Cost-Volume-profit (CVP) analysis is a powerful tool that helps managers understand the relationships among cost, volume, and profit. CVP focuses on how profits are affected by the following five elements: 

1. Prices of Products 

2. Volume or level of activity 

3. Per unit Variable Costs 

4. Total Fixed Costs 

5. Mix of products sold for multi-product companies. 

Because CVP analysis helps managers understand how profits are affected by these key factors, it is a vital tool in many business decisions. These decisions include what products to manufacture and services to offer, what marketing strategy to adopt and what cost structures to implement. Careful stud of the elements and assumptions, however is needed to avoid mistakes. Select a product that you could make yourself. Examples would be cookies, birdhouse, jewelry or any custom product i.e. T-shirts. Assume you start a business producing and selling your product. You will be applying the concepts of CVP analysis to this potential venture.

Required: 

a). Describe your product, what market are you targeting this product for? Develop a pricing strategy to determine your selling price. What price will you sell it for.

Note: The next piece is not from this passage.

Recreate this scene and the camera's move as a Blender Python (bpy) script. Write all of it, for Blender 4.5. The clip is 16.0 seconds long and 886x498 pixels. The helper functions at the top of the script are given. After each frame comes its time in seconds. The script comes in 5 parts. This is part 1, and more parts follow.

b). Make a detailed list of all direct materials including quantities, cost of material/unit.

c). List all other expenses(fixed & variable) including labour, rent, utilities, insurance, etc

d). Calculate Break even and margin of safety for the upcoming year

e). Summarize your data – how realistic is your venture, how many units will you need to sell to break even, what risks will you perhaps encounter, other issues.